Highmark, UPMC extend relationship
Hospitals and insurers never have an easy time negotiating contracts, but the level of brinkmanship in Pittsburgh between Highmark Inc. and the University of Pittsburgh Medical Center was unusual by any measure.
Hospitals and insurers never have an easy time negotiating contracts, but the level of brinkmanship in Pittsburgh between Highmark Inc. and the University of Pittsburgh Medical Center was unusual by any measure.
In a bid to compete if it failed to get a contract with UPMC, which has more than 20 hospitals and its own health insurance company, Highmark even went as far as buying the financially ailing West Penn Allegheny Health System in a deal valued at up to $475 million when it was announced last year.
The high stakes for health care in Western Pennsylvania led to the involvement of Gov. Corbett, who announced Wednesday that the two sides had agreed to extend their relationship though the end of 2014. It had been set to expire in June 2013.
"Both UPMC and Highmark worked diligently toward this amicable resolution for the benefit of UPMC patients, Highmark subscribers, and the millions of citizens impacted by the uncertainty of their dispute," Corbett said. "I, along with the citizens of Western Pennsylvania, am pleased with this outcome."
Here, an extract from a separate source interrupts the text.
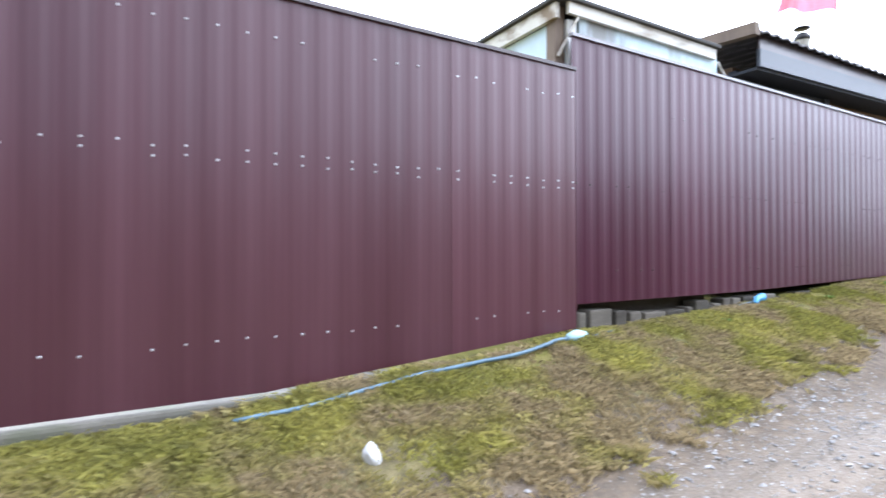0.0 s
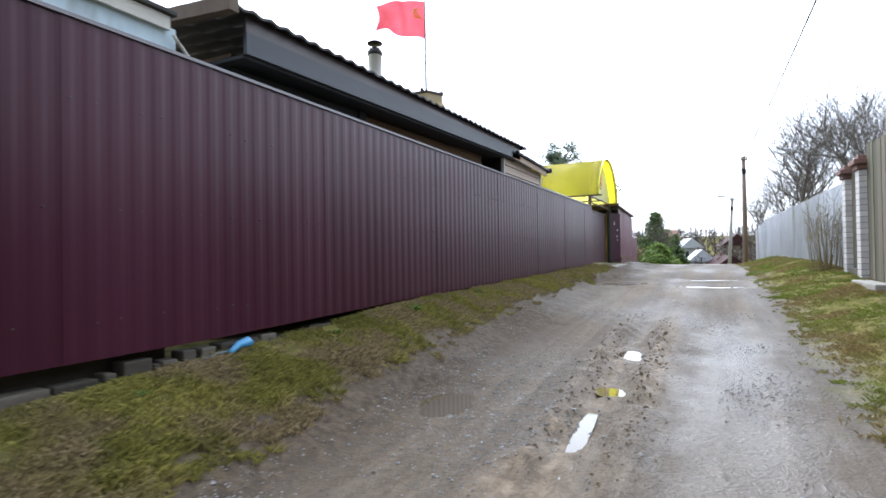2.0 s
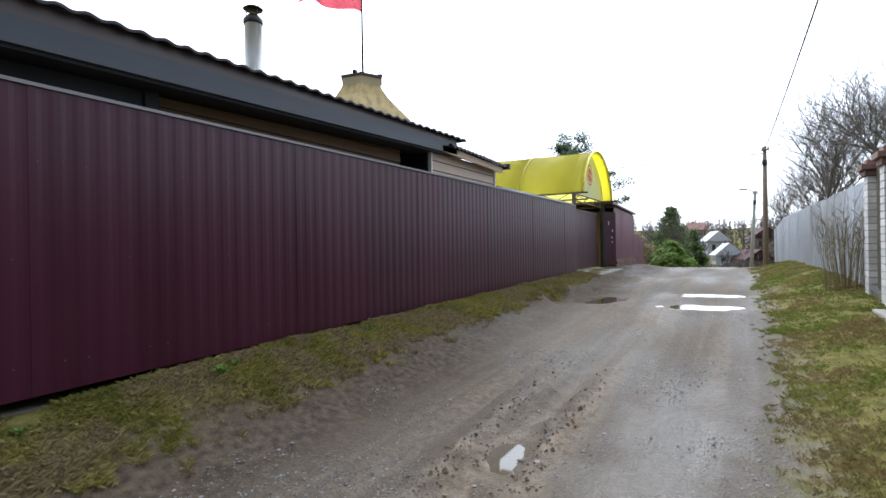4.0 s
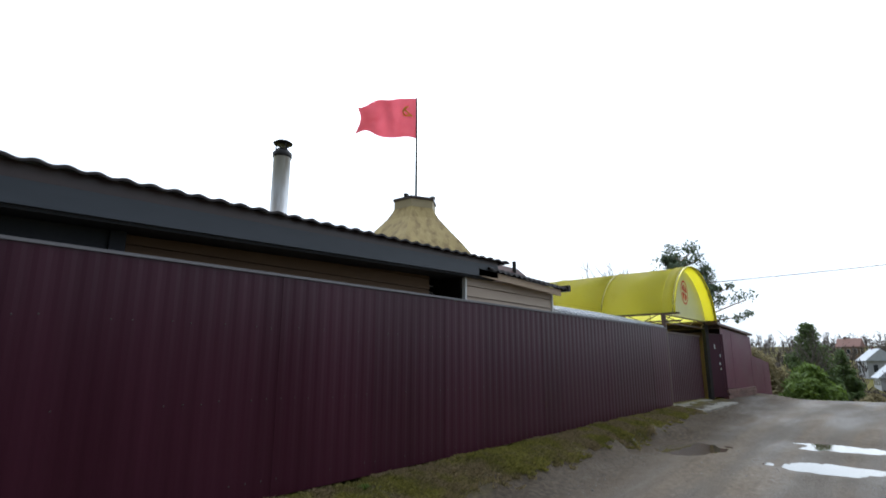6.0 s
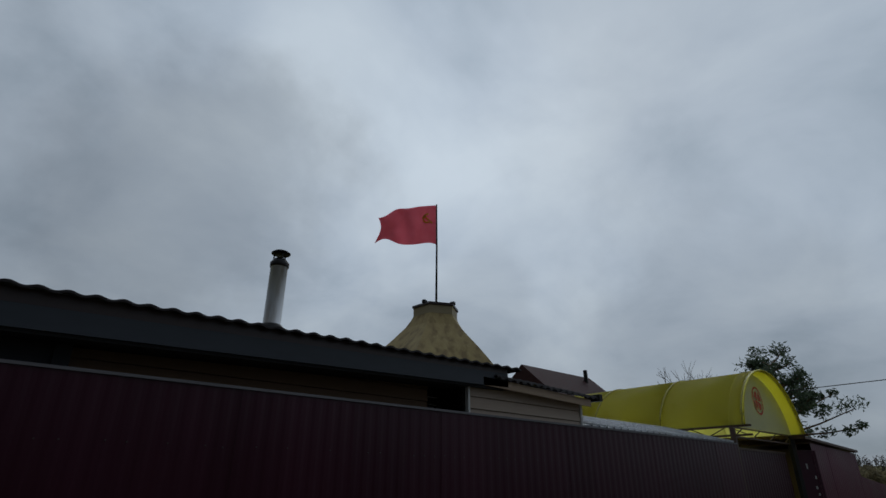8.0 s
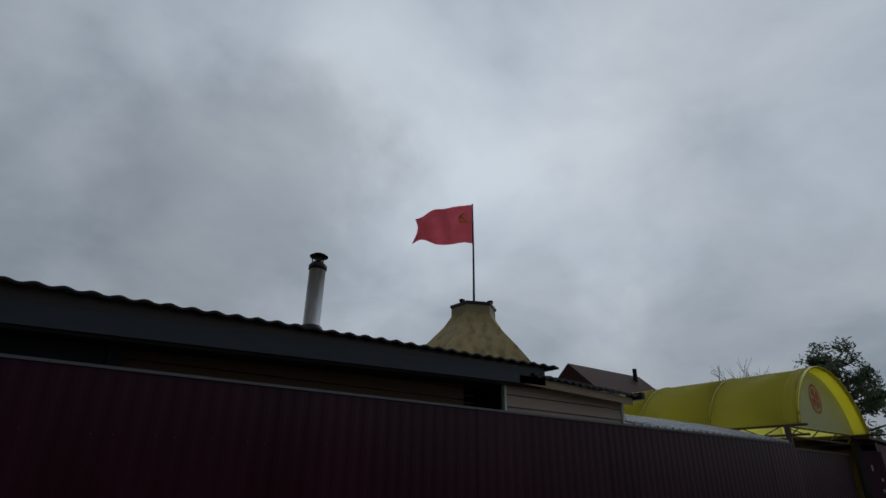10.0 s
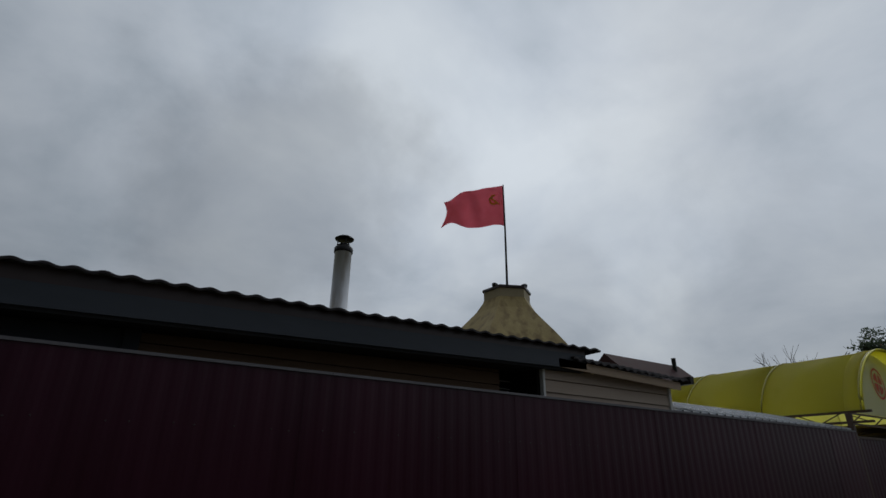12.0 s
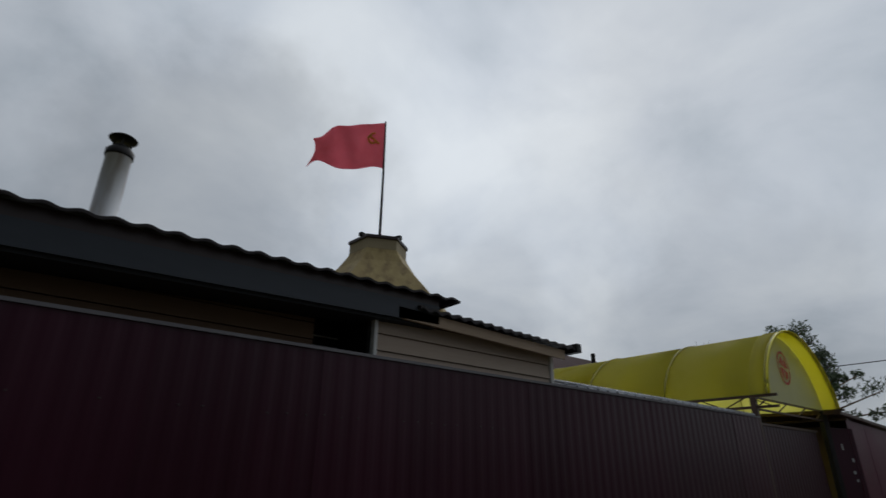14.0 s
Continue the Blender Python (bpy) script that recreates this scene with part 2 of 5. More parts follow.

Corbett said he was not at the negotiating table, relying instead on the mediation efforts of David F. Simon, executive vice president and chief legal officer of the Jefferson Health System in Radnor.
Before joining Jefferson, Simon was an executive at U.S. Healthcare and then Aetna. He was chair of Corbett's transition team for the Department of Insurance and cochair for the Department of Public Welfare.
The hospital market in Western Pennsylvania is much more consolidated than it is in the Philadelphia region.
UPMC's share was 58 percent in Allegheny County and 38 percent in the 10-county Southwestern Pennsylvania region for the nine months ended March 31, 2011, according to its most recent quarterly bond disclosure.
West Penn Allegheny is second-largest, with 16 percent of the market. West Penn Allegheny includes remnants of the failed Allegheny Health Education and Research Foundation, which once owned Hahnemann and other hospitals in Philadelphia.
By contrast, Jefferson, which includes Main Line Health and is the largest system in the Philadelphia region, has about 20 percent of the market in Southeastern Pennsylvania.
Terms of the Highmark-UPMC agreement were not disclosed.